KH Ma'ruf Amin (ist)

JAKARTA | duta.co – Ketua Majelis Ulama Indonesia (MUI) Dr KH Ma’ruf Amin Rais mengatakan, sejauh ini sertifikasi halal yang dikeluarkan MUI telah menjadi acuan dunia. Standar halal MUI sekarang menjadi standar halal global. Lebih dari 50 negara menggunakan standar halal MUI.

Sertifikasi halal seharusnya sudah mulai diberikan kepada kalangan dunia usaha dan industri oleh Badan Penyelenggara Produk Jaminan Halal (BPH JPH) sesuai Undang-Undang (UU) JPH dan turunan UU yang lainnya. Hal itu dikatakan Ketua Umum MUI KH Ma’ruf Amin.

“Dulu hanya MUI yang mengatur sepenuhnya, pembuatan sertifikat menjadi wajib dan pemerintah ikut melakukan penguatan hal ini, untuk mengawasi produk-produk yang tidak jelas,” ujar Kiai Ma’ruf usai menjadi Keynote Speaker Seminar ‘Mandatory Sertifikasi Halal oleh BPH JPH’ di Hotel Green Alia, Cikini, Jakarta, Senin (16/4).

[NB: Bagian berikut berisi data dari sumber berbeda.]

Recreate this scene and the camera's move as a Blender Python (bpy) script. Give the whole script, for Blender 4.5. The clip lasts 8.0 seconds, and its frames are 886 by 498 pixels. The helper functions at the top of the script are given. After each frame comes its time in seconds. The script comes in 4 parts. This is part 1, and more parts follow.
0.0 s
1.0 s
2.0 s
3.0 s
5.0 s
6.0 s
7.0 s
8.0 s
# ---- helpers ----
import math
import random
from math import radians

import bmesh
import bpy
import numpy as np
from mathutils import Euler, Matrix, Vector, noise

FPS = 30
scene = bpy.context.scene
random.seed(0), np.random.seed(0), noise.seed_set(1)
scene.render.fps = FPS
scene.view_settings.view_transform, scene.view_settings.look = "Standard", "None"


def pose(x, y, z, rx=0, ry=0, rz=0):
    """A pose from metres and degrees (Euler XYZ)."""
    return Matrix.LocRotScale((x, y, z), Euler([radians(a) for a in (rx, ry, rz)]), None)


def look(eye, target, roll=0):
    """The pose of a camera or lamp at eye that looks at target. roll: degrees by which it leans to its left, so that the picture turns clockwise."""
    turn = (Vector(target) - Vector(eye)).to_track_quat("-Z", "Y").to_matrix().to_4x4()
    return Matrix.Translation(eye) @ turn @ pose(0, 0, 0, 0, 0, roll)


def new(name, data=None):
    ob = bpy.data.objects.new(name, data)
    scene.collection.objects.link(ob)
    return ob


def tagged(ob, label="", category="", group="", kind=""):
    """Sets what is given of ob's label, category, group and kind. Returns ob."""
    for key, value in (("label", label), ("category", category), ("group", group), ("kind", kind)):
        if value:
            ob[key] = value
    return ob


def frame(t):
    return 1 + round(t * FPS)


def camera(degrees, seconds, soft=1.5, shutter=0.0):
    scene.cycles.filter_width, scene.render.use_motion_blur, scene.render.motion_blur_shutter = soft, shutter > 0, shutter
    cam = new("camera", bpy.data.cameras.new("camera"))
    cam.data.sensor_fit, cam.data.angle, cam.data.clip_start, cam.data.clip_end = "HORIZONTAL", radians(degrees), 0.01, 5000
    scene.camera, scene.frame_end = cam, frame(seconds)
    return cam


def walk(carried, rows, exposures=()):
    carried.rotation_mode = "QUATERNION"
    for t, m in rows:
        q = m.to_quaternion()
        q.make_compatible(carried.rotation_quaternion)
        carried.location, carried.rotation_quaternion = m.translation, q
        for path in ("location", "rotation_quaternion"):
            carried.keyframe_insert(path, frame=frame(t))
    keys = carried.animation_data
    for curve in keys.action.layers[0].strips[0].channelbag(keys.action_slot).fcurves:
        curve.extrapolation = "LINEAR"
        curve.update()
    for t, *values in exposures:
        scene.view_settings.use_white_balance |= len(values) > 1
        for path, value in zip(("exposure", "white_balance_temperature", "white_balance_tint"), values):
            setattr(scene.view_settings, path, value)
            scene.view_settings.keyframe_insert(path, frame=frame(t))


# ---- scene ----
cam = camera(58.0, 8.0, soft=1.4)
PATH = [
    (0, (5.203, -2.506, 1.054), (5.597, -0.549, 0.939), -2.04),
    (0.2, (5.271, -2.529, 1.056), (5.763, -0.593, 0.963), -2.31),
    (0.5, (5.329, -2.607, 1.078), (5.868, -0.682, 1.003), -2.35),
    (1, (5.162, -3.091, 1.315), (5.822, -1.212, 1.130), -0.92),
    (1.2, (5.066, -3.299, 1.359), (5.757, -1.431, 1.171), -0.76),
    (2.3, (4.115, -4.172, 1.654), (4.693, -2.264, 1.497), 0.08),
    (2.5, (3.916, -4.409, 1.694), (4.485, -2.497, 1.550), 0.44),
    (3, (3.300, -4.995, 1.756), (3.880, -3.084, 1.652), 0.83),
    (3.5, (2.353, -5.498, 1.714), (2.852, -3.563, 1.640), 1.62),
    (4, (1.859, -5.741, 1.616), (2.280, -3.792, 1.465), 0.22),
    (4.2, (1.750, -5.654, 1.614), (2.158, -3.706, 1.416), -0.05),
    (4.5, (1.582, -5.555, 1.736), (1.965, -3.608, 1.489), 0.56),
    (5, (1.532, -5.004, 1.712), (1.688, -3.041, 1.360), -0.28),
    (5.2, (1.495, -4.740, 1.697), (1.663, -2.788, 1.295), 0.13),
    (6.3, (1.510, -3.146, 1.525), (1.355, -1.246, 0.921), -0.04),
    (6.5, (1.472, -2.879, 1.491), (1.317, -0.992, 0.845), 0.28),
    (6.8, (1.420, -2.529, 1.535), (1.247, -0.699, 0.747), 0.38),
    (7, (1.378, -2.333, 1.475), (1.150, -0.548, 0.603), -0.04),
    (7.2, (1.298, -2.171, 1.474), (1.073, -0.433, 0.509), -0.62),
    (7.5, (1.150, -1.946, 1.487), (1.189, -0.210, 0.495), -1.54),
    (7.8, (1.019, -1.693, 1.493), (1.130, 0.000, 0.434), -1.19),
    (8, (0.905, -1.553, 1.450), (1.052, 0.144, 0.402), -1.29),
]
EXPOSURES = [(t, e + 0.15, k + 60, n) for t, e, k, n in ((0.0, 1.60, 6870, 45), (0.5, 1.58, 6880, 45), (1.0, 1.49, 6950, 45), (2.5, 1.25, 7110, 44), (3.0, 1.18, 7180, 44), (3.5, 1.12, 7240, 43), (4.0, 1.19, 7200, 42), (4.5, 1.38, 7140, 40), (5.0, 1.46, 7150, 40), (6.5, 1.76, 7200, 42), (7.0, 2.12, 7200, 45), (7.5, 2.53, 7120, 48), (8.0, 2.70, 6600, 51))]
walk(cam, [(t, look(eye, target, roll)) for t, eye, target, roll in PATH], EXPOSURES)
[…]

“Sekarang ini UU sudah ada, tapi belum dipakai karena PP belum terbit. Tapi MUI terus melakukan pengawasan. Dulu hanya MUI yang mengatur sepenuhnya pembuatan sertifikasi menjadi wajib. Sekarang pemerintah ikut melakukan penguatan hal ini untuk pengawasan produk yang tidak jelas,” ungkapnya.

Kiai Ma’ruf menegaskan, prinsip dalam pemberian atau labeling sertifikasi halal terhadap produk tertentu hanya ada dua, yakni halal dan haram. Menurutnya, meski ada badan yang dibentuk pemerintah untuk mengurusi hal ini, namun yang menentukan haram atau halal berada di MUI.

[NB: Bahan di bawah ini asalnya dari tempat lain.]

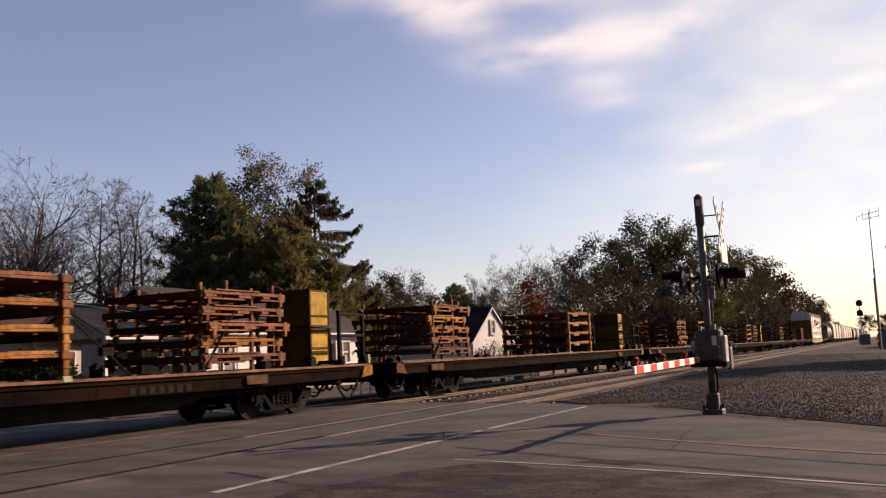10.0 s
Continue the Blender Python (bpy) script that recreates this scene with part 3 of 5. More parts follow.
CRATE = mesh_of(boxes((-.60, .60, -.39, .39, .03, .91)), "crate", CRATESHADE, .012)
CRATEPOST = mesh_of(boxes((-.035, .02, -.035, .035, 0, .93)), "corner_post", CRATESHADE, .01)
CRATERIM = mesh_of(boxes((-.6, .6, -.015, .015, 0, .06)), "rim", CRATESHADE, .006)
CRATERED = mat("rusted_red_crate_paint", (.07, .028, .014), (.24, .105, .05), 5.0, .8, bump=.15, vary=.15, spec=.1)
SLAT = mesh_of(boxes((-.02, .02, -.375, .375, 0, .085)), "slat", CRATEYELLOW, .012)
SLATRED = mesh_of(boxes((-.02, .02, -.375, .375, 0, .085)), "slat", CRATERED, .012)
SIDEPANEL = mesh_of(boxes((-.012, .012, -.375, .375, .04, .86)), "side_panel", CRATEYELLOW, .008)
CRATEBAND = mesh_of(boxes((-.02, .02, -.40, .40, 0, .05)), "band", CRATESHADE, .006)
bm = B()
box(bm, -.64, .652, -.425, -.41, .3, .36)
box(bm, .652, .66, -.42, .42, .3, .36)
rod(bm, (.665, -.4, .1), (.665, .4, .55), .02, n=6)
STRAP = mesh_of(bm, "strap", BLACK)
PIN = mesh_of((lambda b: (rod(b, (0, 0, 0), (0, 0, .08), .02, n=5), b)[1])(B()), "lifting_pin", BLACK)
bm = B()
for v in box(bm, -.6, .6, -.4, .4, 0, .05):
    v.co.z += .07 * noise.noise(v.co * 2)
SACK = mesh_of(bm, "cover", WOODFENCE, .02)


def crate_stack(y, low, high, panelled, rusted):
    s = thing("crate_stack", "yellow slatted crate on a rusted red one, strapped" if rusted else "two yellow panelled steel crates stacked" if panelled else "two tall yellow steel crates stacked and strapped", "crate stack", group="crate stacks on the flatcars")
    for i in range(2):
        crate = part("crate", CRATE, None, s, "yellow crate body in a shade-dark tone", at=pose(0, 0, i * .955))
        for sx in (-1, 1):
            for sy in (-1, 1):
                part("corner_post", CRATEPOST, None, crate, at=pose(sx * .62, sy * .41, 0, 0, 0, 0 if sx > 0 else 180))
                part("rim", CRATERIM, None, crate, at=pose(0, sy * .405, 0 if sx > 0 else .87))
            if panelled:
                part("side_panel", SIDEPANEL, None, crate, "dented bright yellow panel", at=pose(sx * .612, 0, 0))
                for z in (.0, .42, .84) if i == 0 else (.0, .25):
                    part("band", CRATEBAND, None, crate, at=pose(sx * .63, 0, z))
                continue
            for k in range(8):
                part("slat", SLATRED if rusted and i == 0 else SLAT, None, crate, "rusted red slat" if rusted and i == 0 else "bright yellow slat", at=pose(sx * .615, 0, .045 + k * .107, 0, random.uniform(-2, 2) - sx * 12, 0))
        if low:
            part("strap", STRAP, None, s, "black tie-down strap", at=pose(0, 0, .2 + i * .85))
    for sx in (-1, 1):
        for sy in (-1, 1):
            part("lifting_pin", PIN, None, s, at=pose(sx * .6, sy * .39, 1.87))
    if high:
        part("cover", SACK, None, s, "folded pale cover on top", at=pose(-.05, 0, 1.89))
    MOVING.append((s, y))
    s.matrix_basis = pose(FAR_X, y, DECK)


bm = B()
box(bm, -.042, .042, -.045, .045, 0, 1.32)
box(bm, -.1, .1, -.11, .11, 0, .12)
POST = mesh_of(bm, "post", BLACK, .012)
CAP = mesh_of(boxes((-.035, .035, -.035, .035, 0, .04)), "cap", GALVPOST, .01)
bm = B()
box(bm, -.035, .035, 0, 1.12, -.035, .035)
RAILBAR = mesh_of(bm, "rail_bar", BLACK, .01)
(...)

“Badan itu hanya menerima pendaftaran dan diproses oleh lembaga pemeriksa kemudian diserahkan ke MUI untuk difatwa dan diserahkan untuk dikeluarkan sertifikat. Oleh karena itu, peran MUI sangat besar,” ungkapnya.

Rais Aam Pengurus Besar Nahdlatul Ulama (PBNU) ini menambahkan, sejauh ini sertifikasi halal yang dikeluarkan MUI telah menjadi acuan dunia. Sertifikasi halal MUI telah diadopsi lembaga-lembaga dunia dalam memberikan rekomendasi dan pengakuan kepada kalangan dunia usaha dan industri.

“Standar halal MUI sekarang menjadi standar halal global. Lebih dari 50 negara menggunakan standar halal MUI. Mereka ternyata sangat memerlukan pengakuan MUI Indonesia. Karena pengakuan MUI Indonesia memiliki dampak luas, jadi produk mereka diakui di dunia,” papar Kiai Ma’ruf.

Namun Kiai Ma’ruf menambahkan, Indonesia jangan hanya jadi pasar, tapi menguasai dunia dengan ekspor-ekspor produk halal kita.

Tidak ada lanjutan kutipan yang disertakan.